I have an XML which I need to parse using XMLInputFactory(java.xml.stream). XML is of this type:
<SACL>
<Criteria>Dinner</Criteria>
<Value> Rice & amp ;(without spaces) Beverage </Value>
</SACL>
I am parsing this using XML Factory Reader in JAVA and my code is:
if(xmlEvent.asStartElement().getName().getLocalPart().equals("Value"){
xmlEvent = xmlEventReader.nextEvent();
value = xmlEvent.asCharacters().getData().trim(); //Issue is in the if bracket only
}
(xmlEventReader = XMLInputFactory.newInstance().createXMLEventReader(new FileInputStream(file.getPath())); //using java.xml.stream.XMLEventReader
But it is parsing the data like this only "Rice" (missing & Beverage) Expected Output : Rice & Beverage
Can someone suggest what is the issue with "& amp ;"(without spaces) and how can it be fixed?

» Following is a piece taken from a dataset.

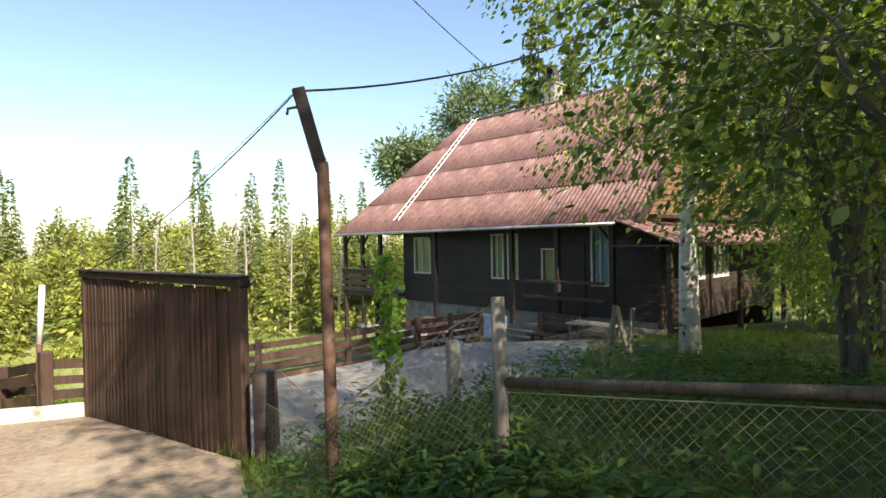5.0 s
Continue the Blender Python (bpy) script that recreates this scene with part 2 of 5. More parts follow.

I've worked on a project that did XML parsing recently, so I know almost exactly what's happening here: the parser sees &
as a separate event (XMLStreamConstants.ENTITY_REFERENCE
).
Try setting property XMLInputFactory.IS_REPLACING_ENTITY_REFERENCES
to true
in your XML parser's options. If the parser is properly implemented, the entity is replaced and made part of the text.
Keep in mind that the parser is allowed to split it into multiple characters events, especially if you have large pieces of text. Setting property XMLInputFactory.IS_COALESCING
to true
should prevent that.